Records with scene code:
[start]
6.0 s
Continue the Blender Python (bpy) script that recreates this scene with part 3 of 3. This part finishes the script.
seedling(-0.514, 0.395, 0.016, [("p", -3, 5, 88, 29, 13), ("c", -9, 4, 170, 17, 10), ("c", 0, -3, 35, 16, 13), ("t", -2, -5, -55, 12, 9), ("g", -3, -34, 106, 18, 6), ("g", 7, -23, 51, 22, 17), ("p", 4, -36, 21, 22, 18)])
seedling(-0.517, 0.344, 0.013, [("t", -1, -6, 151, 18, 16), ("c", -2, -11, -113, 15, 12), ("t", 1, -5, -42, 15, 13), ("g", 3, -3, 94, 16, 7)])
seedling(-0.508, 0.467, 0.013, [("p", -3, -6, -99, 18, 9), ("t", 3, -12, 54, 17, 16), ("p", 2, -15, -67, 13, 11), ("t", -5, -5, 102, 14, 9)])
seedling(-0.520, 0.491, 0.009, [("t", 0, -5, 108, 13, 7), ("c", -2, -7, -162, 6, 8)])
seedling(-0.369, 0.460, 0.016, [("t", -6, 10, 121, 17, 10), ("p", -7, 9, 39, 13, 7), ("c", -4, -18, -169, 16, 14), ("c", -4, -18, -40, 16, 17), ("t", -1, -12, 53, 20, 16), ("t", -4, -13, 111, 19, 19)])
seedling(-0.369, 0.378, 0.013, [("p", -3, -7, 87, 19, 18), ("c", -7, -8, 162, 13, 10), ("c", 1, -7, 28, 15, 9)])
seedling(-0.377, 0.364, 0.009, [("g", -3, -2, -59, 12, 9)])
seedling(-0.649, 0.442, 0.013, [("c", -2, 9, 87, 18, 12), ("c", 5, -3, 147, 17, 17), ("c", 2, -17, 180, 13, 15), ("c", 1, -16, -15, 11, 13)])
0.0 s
[end]
- STATED GOAL
Reproduce the full listing word for word.

- EXPECTED OUTPUT
6.0 s
Continue the Blender Python (bpy) script that recreates this scene with part 3 of 3. This part finishes the script.
seedling(-0.514, 0.395, 0.016, [("p", -3, 5, 88, 29, 13), ("c", -9, 4, 170, 17, 10), ("c", 0, -3, 35, 16, 13), ("t", -2, -5, -55, 12, 9), ("g", -3, -34, 106, 18, 6), ("g", 7, -23, 51, 22, 17), ("p", 4, -36, 21, 22, 18)])
seedling(-0.517, 0.344, 0.013, [("t", -1, -6, 151, 18, 16), ("c", -2, -11, -113, 15, 12), ("t", 1, -5, -42, 15, 13), ("g", 3, -3, 94, 16, 7)])
seedling(-0.508, 0.467, 0.013, [("p", -3, -6, -99, 18, 9), ("t", 3, -12, 54, 17, 16), ("p", 2, -15, -67, 13, 11), ("t", -5, -5, 102, 14, 9)])
seedling(-0.520, 0.491, 0.009, [("t", 0, -5, 108, 13, 7), ("c", -2, -7, -162, 6, 8)])
seedling(-0.369, 0.460, 0.016, [("t", -6, 10, 121, 17, 10), ("p", -7, 9, 39, 13, 7), ("c", -4, -18, -169, 16, 14), ("c", -4, -18, -40, 16, 17), ("t", -1, -12, 53, 20, 16), ("t", -4, -13, 111, 19, 19)])
seedling(-0.369, 0.378, 0.013, [("p", -3, -7, 87, 19, 18), ("c", -7, -8, 162, 13, 10), ("c", 1, -7, 28, 15, 9)])
seedling(-0.377, 0.364, 0.009, [("g", -3, -2, -59, 12, 9)])
seedling(-0.649, 0.442, 0.013, [("c", -2, 9, 87, 18, 12), ("c", 5, -3, 147, 17, 17), ("c", 2, -17, 180, 13, 15), ("c", 1, -16, -15, 11, 13)])
0.0 s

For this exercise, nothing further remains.